Romney's stance on out-of-state couples is based on a 1913 law, adopted in part to bar interracial marriages. The law says the state cannot marry out-of-state couples if their marriage would be void in the couples' home states. The governor has interpreted that to mean that since no other state will marry same-sex couples, Massachusetts can marry only its own residents or those who swear under oath that they intend to move here.
Springfield, Provincetown, Worcester and Somerville have contended that they have never denied out-of-state heterosexual couples marriage licenses, and to do so with same-sex couples would be discriminatory. They say that any application should be accepted as long as a same-sex couple signs the form, which requires them to swear on penalty of perjury that they know of "no legal impediment" to marriage.
"We're on sound legal ground as far as the decision to issue licenses to those couples," Curtatone said. "I'll fight that battle any day of the week."
Gay-rights advocates and city officials said that if the governor's office takes action against the clerks or the couples, a legal battle will result.
"Given that this is a statute that appears to have been put in place to prevent people of different races from getting married in Massachusetts, it has a shameful history, and it is appalling if the state tries to use that today to prevent people from getting married in Massachusetts," said Kevin Cathcart, executive director of Lambda Legal Defense and Education Fund, a national gay civil rights group.
"If they do that, I have to say they are inviting a challenge to a statute whose constitutionality seems doubtful," he said.
The challenges could come from the out-of-state couples themselves or from the Massachusetts municipalities.
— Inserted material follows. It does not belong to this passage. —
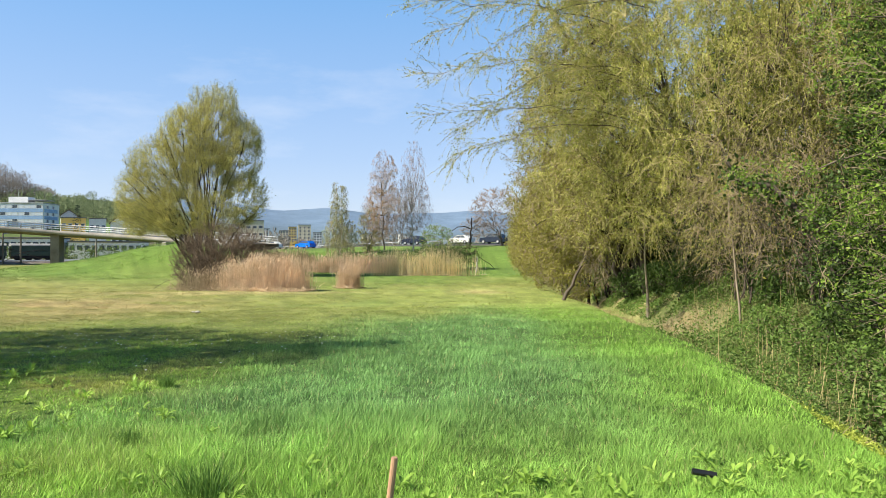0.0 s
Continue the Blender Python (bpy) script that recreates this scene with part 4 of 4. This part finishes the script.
def car(label, x, y, paint, estate=0.0, flip=False, turn=None):
    ob = thing("car", label, "car", (x, y, float(height(x, y)) + 0.12), "cars on the road", (ROAD_TURN if turn is None else turn) + (180 if flip else 0))
    body = [(-2.1, 0.3), (-2.15, 0.62), (-2.05, 0.88), (-0.95, 0.98), (1.95, 1.0), (2.1, 0.75), (2.1, 0.3), (1.7, 0.25), (-1.7, 0.25)]
    bm = prism(body, -0.86, 0.86)
    bmesh.ops.bevel(bm, geom=list(bm.edges), offset=0.06, segments=2, affect="EDGES")
    part("body", bm, paint, ob)
    cab = [(-1.1, 0.97), (-0.35, 1.42), (0.9 + estate * 0.7, 1.46), (1.85, 0.99)]
    bm = prism(cab, -0.74, 0.74)
    bmesh.ops.bevel(bm, geom=list(bm.edges), offset=0.05, segments=2, affect="EDGES")
    cabin = part("cabin", bm, paint, ob)
    for sy in (-1, 1):
        for w in ([(-0.8, 1.02), (-0.28, 1.36), (0.3, 1.39), (0.3, 1.02)], [(0.38, 1.02), (0.38, 1.39), (0.85 + estate * 0.6, 1.4), (1.35 + estate * 0.25, 1.02)]):
            g = part("side_window", prism(w, -0.01, 0.01), GLASS, cabin)
            g.location = (0, sy * 0.75, 0)
        part("headlight", a_box(-2.14, -2.02, sy * 0.6 - 0.16, sy * 0.6 + 0.16, 0.62, 0.76, bevel=0.02), GLASS_LIGHT, ob)
        part("tail_light", a_box(2.03, 2.12, sy * 0.68 - 0.1, sy * 0.68 + 0.1, 0.7, 0.9, bevel=0.02), COACH_RED, ob)
    part("windscreen", prism([(-1.07, 1.0), (-0.42, 1.39), (-0.4, 1.41), (-1.09, 1.02)], -0.66, 0.66), GLASS, cabin).location = (-0.02, 0, 0.015)
    for wx in (-1.35, 1.3):
        for sy in (-1, 1):
            bm = bmesh.new()
            bmesh.ops.create_cone(bm, cap_ends=True, segments=20, radius1=0.32, radius2=0.32, depth=0.2, matrix=pose(0, 0, 0, 90, 0, 0))
            w = part("wheel", bm, TYRE, ob)
            w.location = (wx, sy * 0.8, 0.32)
            bm = bmesh.new()
            bmesh.ops.create_cone(bm, cap_ends=True, segments=14, radius1=0.2, radius2=0.2, depth=0.03, matrix=pose(0, 0, 0, 90, 0, 0))
            part("rim", bm, STEEL, w).location = (0, sy * 0.1, 0)


car("bright blue hatchback on the road", -26.3, 136.8, CAR_BLUE, 0.6)
car("cream-white saloon on the road", 2.9, 117.0, CAR_WHITE)
car("dark blue estate car on the road", 7.8, 111.6, CAR_DARK, 0.8)
car("dark car half hidden behind the birches", -5.0, 122.5, CAR_DARK, 0.4)
car("white car beyond the reeds", -34.5, 145, CAR_WHITE, 0.5)
barrier = thing("crash_barrier", "low galvanised crash barrier along the road", "barrier", (0, 0, 0))
bl = np.array([on_road(s, 5.2) for s in np.linspace(-45, 30, 31)])
bl[:, 2] = height(bl[:, 0], bl[:, 1])
part("beam", mesh_of("beam", *tubes((bl + [0, 0, 0.6])[None], np.full((1, 31), 0.07), 6)), STEEL, barrier)
_bp = mesh_of("post", *tubes(np.array([[[0, 0, -0.2], [0, 0, 0.3], [0, 0, 0.65]]]), np.full((1, 3), 0.06), 4))
_bp.materials.append(STEEL)
for p in bl:
    part("post", _bp, None, barrier).location = tuple(p)

# ---- more of the hedge: under-storey, dead wood, ground cover ----
TWIG_PALE = surface("pale_old_twigs", (0.23, 0.175, 0.1), (0.42, 0.34, 0.2), 2, 0.8, 0.2, 20, 0)
brush = dict(bark=BARK, twig_mat=TWIG_BROWN, leaf_mat=LEAF_WILLOW_DEEP, stems=10, limbs=24, branches=110, twigs=900, per=2, leaf=(0.06, 0.024), r0=0.025, spread=0.5, crook=0.035, weep=0.3)
for x, y, c, r in ((8.3, 14.5, (7.8, 14.5, 2.4), (1.8, 2.2, 1.8)), (8.6, 18, (8.0, 18, 2.4), (1.9, 2.4, 1.9)), (9.4, 21.5, (8.6, 21.5, 2.2), (2.0, 2.4, 1.9))):
    grow("bare_shrub", "tangled leafless brown shrub on the ditch bank", "shrub", on(x, y), [(c, r)], twig_r=0.004, group="bare shrubs of the hedge", **brush)
grow("bare_shrub", "pale bare tangle of old twigs hanging in the hedge", "shrub", on(9.0, 15.6), [((7.6, 15.4, 4.6), (2.0, 2.2, 2.2)), ((7.0, 14.6, 2.8), (1.4, 1.4, 1.4)), ((7.2, 17.5, 3.2), (1.6, 1.8, 1.6))], BARK, TWIG_PALE, LEAF_WILLOW_DEEP, stems=8, limbs=30, branches=220, twigs=1400, per=5, kt=3, leaf=(0.05, 0.02), r0=0.025, spread=0.5, crook=0.06, weep=0.5, twig_r=0.0042, group="bare shrubs of the hedge")
for x, y, c, r in ((8.8, 33.5, (8.0, 33.5, 1.6), (1.7, 2, 2.0)), (8.6, 44, (7.6, 44, 1.2), (2.0, 3, 2.2))):
    grow("bare_shrub", "tangled grey-brown shrub at the foot of the hedge", "shrub", on(x, y), [(c, r)], twig_r=0.008, group="bare shrubs of the hedge", **brush)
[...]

Several out-of-state couples have said they would be willing to be part of lawsuit, if necessary, to assert the legitimacy of their Massachusetts marriage licenses.
"If I needed to I would want to fight it," said Chris Bianchi, 29, of Rochester, New York, who married Dennis Skinner, 27, on Tuesday in Somerville.
Bianchi said they would take their marriage license to City Hall in Rochester next week and seek to have their marriage recognized.
"We're very excited, but a little on the nervous side because we heard what Romney is trying to do," Bianchi said. "It would just kind of feel like a short-lived victory to have it for such a short period of time and have it voided right away."
Cathcart said that couples from a state like New York might face an easier court battle than those from some other states because New York is among a handful of states whose laws do not specifically prohibit same-sex marriage.
New York's attorney general, Eliot Spitzer, has said that under state law same-sex couples cannot marry in New York but that legal marriages from out-of-state should be recognized.
Gretchen Van Ness, a Boston lawyer hired to be a special counsel to Provincetown, where nearly a quarter of roughly 180 marriage applications were from out of state, said the 1913 law has never been interpreted by a court.
"We're in uncertain territory right now," she said.
"The governor has said very clearly that town clerks are supposed to be doing something different than what they've been doing for 30 years.
"The town of Provincetown looked at the law and said they're not going to change doing things.
"We don't actually know what it means, and we're waiting to see what happens," she said.